»»

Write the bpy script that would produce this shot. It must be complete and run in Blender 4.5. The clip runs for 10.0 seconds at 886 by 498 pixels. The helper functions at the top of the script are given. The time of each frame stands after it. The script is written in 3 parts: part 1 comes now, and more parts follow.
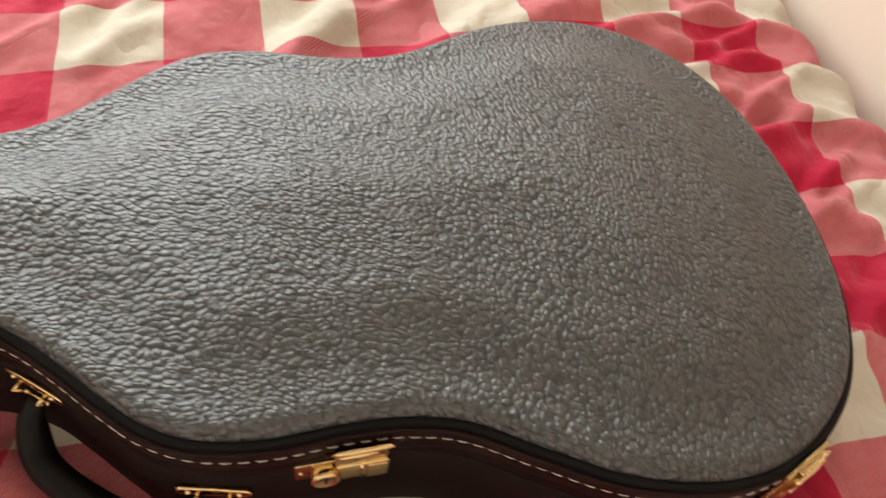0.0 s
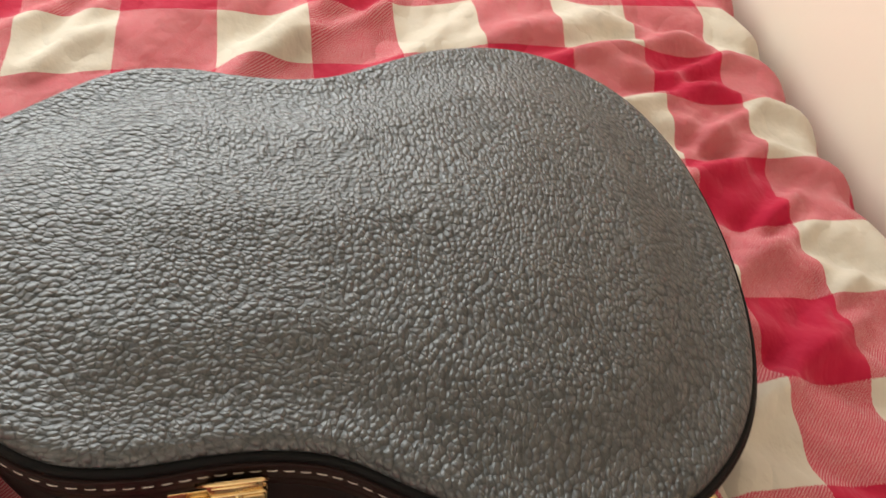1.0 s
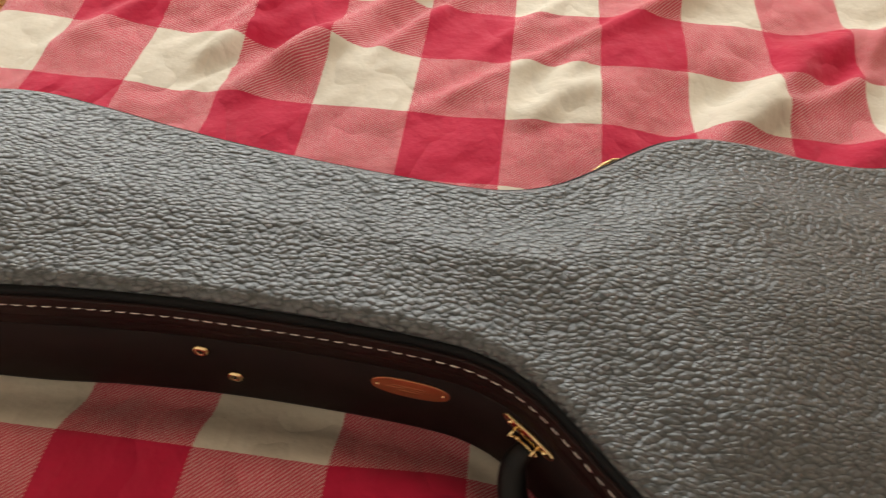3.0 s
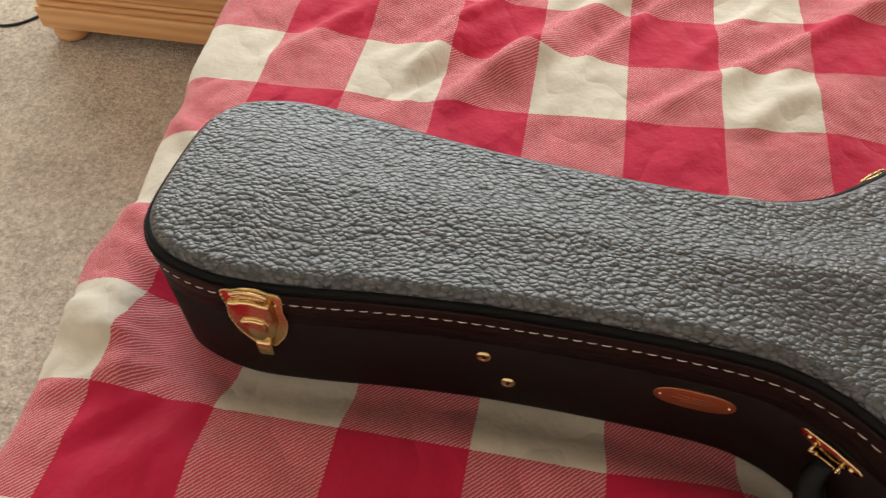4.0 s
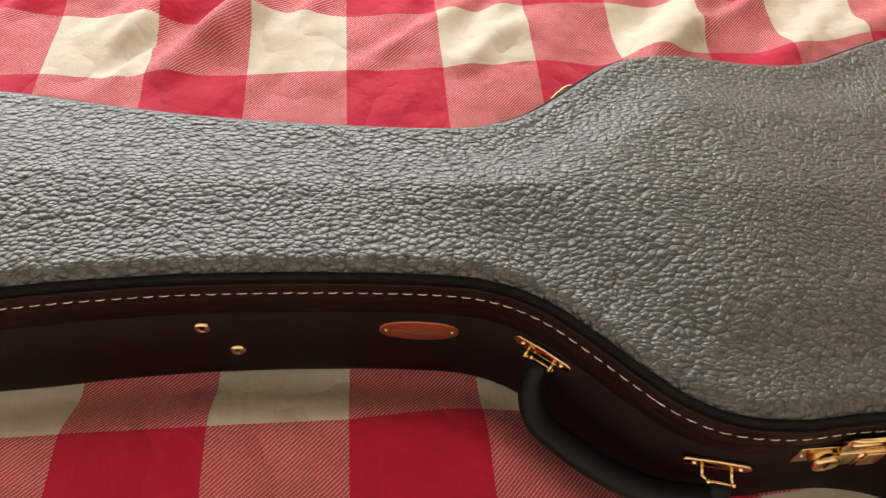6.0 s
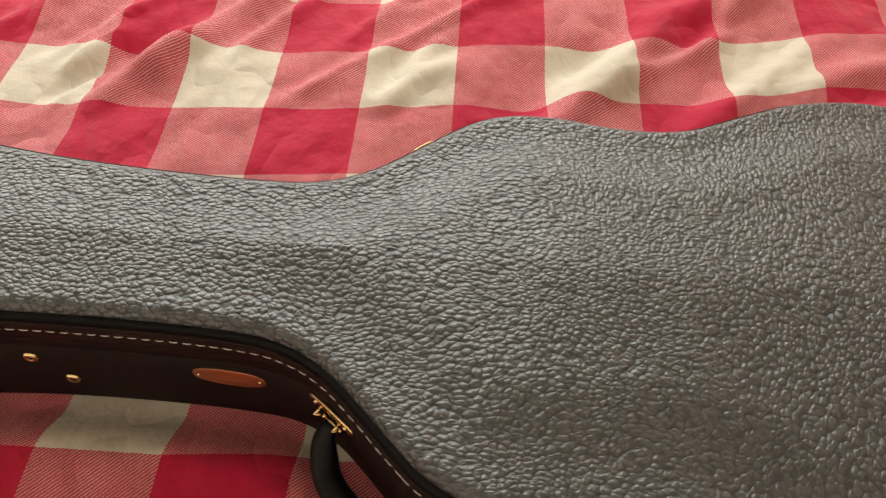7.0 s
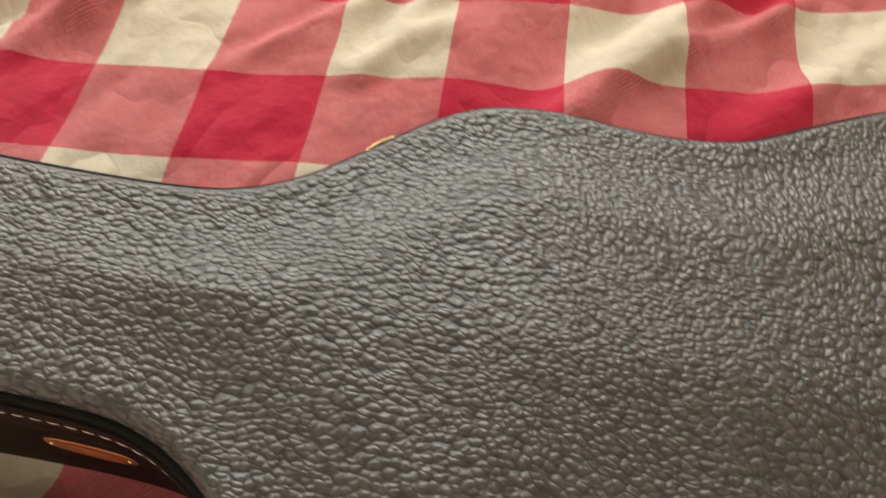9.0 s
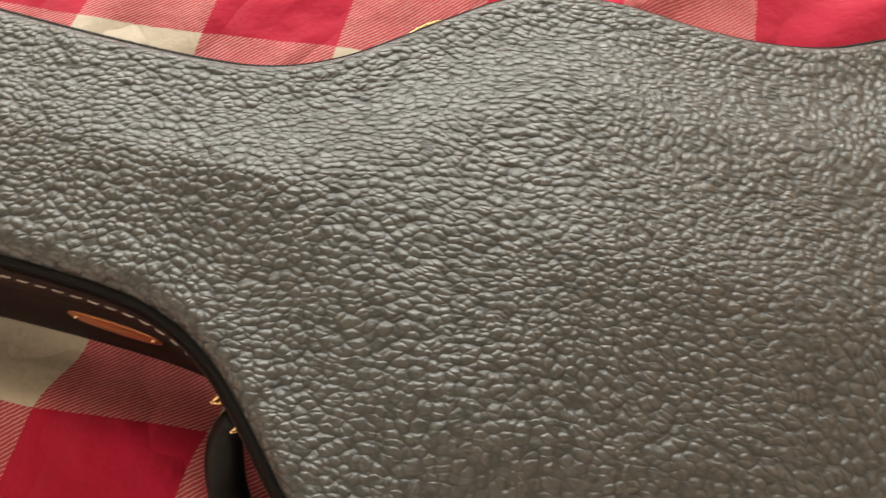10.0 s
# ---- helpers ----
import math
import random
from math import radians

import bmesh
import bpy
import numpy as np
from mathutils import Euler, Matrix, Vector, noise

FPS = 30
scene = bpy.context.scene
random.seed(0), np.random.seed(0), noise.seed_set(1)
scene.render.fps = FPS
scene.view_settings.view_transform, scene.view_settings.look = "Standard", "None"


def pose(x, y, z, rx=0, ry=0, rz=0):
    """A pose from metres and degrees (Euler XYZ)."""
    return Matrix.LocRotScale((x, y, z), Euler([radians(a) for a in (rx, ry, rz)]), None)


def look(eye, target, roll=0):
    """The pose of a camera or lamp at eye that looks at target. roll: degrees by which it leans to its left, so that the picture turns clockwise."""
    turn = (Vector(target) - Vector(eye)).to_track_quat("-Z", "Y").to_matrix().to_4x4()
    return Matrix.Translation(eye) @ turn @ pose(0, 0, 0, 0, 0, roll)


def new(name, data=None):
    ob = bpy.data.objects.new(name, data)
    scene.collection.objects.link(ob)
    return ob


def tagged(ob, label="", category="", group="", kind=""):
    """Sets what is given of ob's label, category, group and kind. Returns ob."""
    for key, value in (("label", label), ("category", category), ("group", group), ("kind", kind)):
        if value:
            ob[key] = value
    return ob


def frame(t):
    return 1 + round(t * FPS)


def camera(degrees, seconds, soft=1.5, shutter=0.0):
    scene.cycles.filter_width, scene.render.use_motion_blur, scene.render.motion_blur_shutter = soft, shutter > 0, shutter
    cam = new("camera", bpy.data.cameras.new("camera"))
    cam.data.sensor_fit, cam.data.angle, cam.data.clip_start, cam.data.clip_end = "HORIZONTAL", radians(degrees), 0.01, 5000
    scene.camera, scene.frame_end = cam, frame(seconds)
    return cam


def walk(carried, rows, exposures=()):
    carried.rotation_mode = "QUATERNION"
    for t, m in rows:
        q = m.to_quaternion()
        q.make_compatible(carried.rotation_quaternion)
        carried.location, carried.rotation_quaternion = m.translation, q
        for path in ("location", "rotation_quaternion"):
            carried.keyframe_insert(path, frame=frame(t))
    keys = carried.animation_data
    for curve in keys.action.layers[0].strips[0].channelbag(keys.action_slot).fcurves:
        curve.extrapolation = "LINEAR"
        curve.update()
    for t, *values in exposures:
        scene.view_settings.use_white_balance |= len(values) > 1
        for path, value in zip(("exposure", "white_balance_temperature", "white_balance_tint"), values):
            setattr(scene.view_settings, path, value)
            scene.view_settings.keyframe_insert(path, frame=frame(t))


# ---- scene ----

««
»»

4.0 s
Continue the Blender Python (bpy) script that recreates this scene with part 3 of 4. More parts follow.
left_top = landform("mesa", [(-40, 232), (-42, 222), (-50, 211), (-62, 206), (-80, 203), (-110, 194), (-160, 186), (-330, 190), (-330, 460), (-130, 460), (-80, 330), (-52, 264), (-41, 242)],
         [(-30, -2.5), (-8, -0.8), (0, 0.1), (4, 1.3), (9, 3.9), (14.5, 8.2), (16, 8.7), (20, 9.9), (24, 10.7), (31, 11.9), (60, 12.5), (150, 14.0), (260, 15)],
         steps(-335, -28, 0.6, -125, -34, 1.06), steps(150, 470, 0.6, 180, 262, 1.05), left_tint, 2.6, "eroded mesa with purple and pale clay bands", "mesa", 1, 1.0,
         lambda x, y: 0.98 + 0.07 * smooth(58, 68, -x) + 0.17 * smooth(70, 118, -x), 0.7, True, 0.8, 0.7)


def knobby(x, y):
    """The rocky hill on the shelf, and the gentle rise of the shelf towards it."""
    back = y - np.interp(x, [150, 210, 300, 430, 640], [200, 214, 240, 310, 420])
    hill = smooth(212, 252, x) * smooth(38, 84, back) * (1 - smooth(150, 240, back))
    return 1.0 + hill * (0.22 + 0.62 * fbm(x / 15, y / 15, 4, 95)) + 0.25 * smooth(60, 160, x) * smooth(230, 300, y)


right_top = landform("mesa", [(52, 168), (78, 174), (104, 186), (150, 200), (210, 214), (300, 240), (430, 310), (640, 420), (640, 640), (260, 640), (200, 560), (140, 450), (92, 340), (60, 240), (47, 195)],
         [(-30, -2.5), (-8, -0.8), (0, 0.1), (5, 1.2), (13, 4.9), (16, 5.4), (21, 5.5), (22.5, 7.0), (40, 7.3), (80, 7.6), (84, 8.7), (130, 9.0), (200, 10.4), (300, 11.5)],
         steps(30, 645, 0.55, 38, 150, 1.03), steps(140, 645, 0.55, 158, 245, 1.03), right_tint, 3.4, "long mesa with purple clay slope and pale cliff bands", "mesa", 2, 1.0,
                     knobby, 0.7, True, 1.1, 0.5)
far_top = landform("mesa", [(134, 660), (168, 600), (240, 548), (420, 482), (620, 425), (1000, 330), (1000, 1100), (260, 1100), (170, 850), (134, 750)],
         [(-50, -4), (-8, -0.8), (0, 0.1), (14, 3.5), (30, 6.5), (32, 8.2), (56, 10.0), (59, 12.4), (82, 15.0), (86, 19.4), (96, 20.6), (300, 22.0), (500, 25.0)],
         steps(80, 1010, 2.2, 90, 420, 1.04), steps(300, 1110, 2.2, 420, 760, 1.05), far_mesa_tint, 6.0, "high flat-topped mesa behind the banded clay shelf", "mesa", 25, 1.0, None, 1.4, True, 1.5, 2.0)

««

> **Given request**: Transcribe exactly the lines between the one containing "Write the bpy" and the one containing "what is given", counting both ends. Pictures are not copied.

> **The output**:
Write the bpy script that would produce this shot. It must be complete and run in Blender 4.5. The clip runs for 10.0 seconds at 886 by 498 pixels. The helper functions at the top of the script are given. The time of each frame stands after it. The script is written in 3 parts: part 1 comes now, and more parts follow.
0.0 s
1.0 s
3.0 s
4.0 s
6.0 s
7.0 s
9.0 s
10.0 s
# ---- helpers ----
import math
import random
from math import radians

import bmesh
import bpy
import numpy as np
from mathutils import Euler, Matrix, Vector, noise

FPS = 30
scene = bpy.context.scene
random.seed(0), np.random.seed(0), noise.seed_set(1)
scene.render.fps = FPS
scene.view_settings.view_transform, scene.view_settings.look = "Standard", "None"


def pose(x, y, z, rx=0, ry=0, rz=0):
    """A pose from metres and degrees (Euler XYZ)."""
    return Matrix.LocRotScale((x, y, z), Euler([radians(a) for a in (rx, ry, rz)]), None)


def look(eye, target, roll=0):
    """The pose of a camera or lamp at eye that looks at target. roll: degrees by which it leans to its left, so that the picture turns clockwise."""
    turn = (Vector(target) - Vector(eye)).to_track_quat("-Z", "Y").to_matrix().to_4x4()
    return Matrix.Translation(eye) @ turn @ pose(0, 0, 0, 0, 0, roll)


def new(name, data=None):
    ob = bpy.data.objects.new(name, data)
    scene.collection.objects.link(ob)
    return ob


def tagged(ob, label="", category="", group="", kind=""):
    """Sets what is given of ob's label, category, group and kind. Returns ob."""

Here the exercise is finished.